Chip Faulkner, the communications director for Citizens for Limited Taxation, which vociferously opposes the millionaires’ tax, said he sees Raise Up as a new iteration of his low-tax group’s longtime foes: The Massachusetts Teachers Association.

“They go way back, the MTA. They were our main opposition in 1980,” he said, referring to the fight over Proposition 2½, which limits property taxes. Faulkner added that he sees the group’s top officials, including MTA president Barbara Madeloni, as actually leading the millionaires’ tax charge.

“It’s the same old group with a different face. They just changed their masks,” he said. “But we expected that.”

The Massachusetts Teachers Association, which spent millions of dollars trying to defeat Republican Governor Charlie Baker in his 2014 race, has donated $75,000 and more than $389,000 worth of staff time to the millionaires’ tax effort, state campaign records show.

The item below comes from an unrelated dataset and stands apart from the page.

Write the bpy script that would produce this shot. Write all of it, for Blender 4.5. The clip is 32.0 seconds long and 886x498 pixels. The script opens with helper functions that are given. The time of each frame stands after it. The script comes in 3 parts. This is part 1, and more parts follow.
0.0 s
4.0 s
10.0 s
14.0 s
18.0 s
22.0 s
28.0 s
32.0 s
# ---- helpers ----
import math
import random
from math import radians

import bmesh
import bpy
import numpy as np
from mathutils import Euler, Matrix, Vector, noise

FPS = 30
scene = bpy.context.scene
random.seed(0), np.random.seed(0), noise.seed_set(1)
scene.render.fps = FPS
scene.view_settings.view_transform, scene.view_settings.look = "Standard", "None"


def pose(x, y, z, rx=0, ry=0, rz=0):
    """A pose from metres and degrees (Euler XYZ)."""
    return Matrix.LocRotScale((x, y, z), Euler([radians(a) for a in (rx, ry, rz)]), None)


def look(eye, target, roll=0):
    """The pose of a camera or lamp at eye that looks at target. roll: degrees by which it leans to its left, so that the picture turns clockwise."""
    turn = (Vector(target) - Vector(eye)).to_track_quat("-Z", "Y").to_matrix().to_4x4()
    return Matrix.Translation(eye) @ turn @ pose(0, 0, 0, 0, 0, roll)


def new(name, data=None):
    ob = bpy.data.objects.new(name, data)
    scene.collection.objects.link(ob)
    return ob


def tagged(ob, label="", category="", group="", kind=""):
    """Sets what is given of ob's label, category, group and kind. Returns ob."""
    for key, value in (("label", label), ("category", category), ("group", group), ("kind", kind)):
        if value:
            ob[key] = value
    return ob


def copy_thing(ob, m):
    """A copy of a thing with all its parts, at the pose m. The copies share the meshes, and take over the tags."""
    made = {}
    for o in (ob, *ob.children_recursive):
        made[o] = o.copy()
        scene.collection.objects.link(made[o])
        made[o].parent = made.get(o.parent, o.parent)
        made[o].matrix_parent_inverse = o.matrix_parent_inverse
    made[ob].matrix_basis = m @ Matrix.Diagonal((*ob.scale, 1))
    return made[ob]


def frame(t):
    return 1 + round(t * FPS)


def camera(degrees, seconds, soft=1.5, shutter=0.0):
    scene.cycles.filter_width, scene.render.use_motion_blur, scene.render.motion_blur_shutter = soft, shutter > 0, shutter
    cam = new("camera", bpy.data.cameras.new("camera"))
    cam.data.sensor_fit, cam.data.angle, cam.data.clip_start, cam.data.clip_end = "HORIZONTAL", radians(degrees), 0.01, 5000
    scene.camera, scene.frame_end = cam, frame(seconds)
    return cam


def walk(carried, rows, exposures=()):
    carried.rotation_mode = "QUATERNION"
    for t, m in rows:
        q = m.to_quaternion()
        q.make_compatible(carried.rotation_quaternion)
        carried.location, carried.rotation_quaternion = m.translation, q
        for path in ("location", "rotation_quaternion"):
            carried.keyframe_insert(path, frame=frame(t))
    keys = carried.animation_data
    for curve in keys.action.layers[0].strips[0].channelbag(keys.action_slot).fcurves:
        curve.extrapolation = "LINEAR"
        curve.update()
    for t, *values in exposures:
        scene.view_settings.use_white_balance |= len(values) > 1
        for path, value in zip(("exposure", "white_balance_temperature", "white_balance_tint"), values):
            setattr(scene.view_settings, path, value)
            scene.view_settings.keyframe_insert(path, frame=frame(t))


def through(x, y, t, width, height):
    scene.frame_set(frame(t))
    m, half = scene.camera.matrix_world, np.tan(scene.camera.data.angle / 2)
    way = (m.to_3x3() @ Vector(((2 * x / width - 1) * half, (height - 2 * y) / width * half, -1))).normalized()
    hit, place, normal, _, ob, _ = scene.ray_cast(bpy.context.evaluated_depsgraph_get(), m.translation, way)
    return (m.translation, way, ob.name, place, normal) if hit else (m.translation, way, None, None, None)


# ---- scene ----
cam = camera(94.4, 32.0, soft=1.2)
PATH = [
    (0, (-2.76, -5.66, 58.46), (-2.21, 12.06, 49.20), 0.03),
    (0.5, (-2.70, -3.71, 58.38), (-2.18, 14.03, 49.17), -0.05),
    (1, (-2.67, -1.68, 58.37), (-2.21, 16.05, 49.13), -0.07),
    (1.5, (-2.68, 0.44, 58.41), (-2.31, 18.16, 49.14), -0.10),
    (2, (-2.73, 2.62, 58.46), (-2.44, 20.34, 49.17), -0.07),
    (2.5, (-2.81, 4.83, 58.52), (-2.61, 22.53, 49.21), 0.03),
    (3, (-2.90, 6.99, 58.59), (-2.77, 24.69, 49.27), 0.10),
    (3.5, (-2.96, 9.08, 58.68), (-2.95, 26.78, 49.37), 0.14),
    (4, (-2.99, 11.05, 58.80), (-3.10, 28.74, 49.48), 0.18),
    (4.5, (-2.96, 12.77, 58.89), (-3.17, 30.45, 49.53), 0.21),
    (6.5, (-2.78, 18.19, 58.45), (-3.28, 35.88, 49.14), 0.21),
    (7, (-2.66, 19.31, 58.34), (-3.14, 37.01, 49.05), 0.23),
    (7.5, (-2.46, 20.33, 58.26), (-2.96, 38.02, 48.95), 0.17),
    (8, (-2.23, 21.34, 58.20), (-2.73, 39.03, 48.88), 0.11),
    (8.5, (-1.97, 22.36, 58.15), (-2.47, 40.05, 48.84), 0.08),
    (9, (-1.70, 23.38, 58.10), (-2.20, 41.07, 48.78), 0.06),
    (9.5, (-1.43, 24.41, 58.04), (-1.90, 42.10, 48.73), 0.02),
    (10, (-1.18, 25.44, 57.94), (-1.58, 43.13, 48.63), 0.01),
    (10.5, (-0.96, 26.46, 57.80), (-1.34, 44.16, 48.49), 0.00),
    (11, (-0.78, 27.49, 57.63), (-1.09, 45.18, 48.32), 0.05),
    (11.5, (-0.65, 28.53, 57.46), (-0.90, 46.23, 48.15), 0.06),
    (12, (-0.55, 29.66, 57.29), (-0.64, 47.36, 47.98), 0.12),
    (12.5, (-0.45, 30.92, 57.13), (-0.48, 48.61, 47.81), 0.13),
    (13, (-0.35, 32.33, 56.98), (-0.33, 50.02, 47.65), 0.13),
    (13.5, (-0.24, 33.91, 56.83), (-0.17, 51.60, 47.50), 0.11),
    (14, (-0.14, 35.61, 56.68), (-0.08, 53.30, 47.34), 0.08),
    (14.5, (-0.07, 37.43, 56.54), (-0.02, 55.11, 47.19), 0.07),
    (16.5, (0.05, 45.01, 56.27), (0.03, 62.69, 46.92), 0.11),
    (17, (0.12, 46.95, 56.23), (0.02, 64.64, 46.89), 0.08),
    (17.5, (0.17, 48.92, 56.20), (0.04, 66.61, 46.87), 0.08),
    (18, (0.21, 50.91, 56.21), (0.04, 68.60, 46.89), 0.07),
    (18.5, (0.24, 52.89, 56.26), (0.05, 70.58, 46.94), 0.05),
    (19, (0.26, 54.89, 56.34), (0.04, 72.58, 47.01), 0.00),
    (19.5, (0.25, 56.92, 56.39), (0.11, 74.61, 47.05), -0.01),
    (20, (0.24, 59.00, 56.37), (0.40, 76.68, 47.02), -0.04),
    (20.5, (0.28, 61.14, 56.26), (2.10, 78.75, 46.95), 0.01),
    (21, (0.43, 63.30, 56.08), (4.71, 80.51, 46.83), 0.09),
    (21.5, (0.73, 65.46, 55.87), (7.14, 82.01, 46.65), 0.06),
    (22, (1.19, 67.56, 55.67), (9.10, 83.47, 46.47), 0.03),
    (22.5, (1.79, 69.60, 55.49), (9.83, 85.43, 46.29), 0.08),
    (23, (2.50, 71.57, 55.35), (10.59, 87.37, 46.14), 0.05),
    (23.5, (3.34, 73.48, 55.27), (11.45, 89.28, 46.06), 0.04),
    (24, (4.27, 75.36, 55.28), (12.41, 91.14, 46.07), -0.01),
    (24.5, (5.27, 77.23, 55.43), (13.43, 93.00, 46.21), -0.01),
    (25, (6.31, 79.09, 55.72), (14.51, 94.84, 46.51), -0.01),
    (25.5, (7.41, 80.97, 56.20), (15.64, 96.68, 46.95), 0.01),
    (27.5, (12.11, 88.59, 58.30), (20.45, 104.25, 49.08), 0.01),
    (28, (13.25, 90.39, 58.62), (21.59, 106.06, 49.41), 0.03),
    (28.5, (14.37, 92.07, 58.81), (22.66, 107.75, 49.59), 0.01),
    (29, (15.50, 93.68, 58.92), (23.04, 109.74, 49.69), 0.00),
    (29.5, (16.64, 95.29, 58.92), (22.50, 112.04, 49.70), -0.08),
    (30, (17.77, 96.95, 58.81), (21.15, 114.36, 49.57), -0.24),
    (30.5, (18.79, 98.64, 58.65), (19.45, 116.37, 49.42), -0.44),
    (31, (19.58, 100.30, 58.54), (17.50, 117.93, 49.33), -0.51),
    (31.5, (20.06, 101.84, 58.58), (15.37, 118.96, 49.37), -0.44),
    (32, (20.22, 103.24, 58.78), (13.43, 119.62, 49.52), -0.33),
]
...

But Madeloni strongly rejected the supposition that Raise Up is a front group for teachers and other public sector unions, and said opponents are trying to deny and undermine the people-driven power of the wide-ranging coalition.

“We work arm-and-arm with community organizations, faith organizations. One of the beautiful things about it is that it is all of us working together,” Madeloni said. “It is what democracy looks like.”

And Fastino, the Raise Up co-chairwoman, said she believes advocates have finally framed a tax question in a way that will be victorious.

“I think the process of thinking through how to do it, make it more clear, tying it to something people care about — transportation and education,” she said. “I think that we have a winner this time.”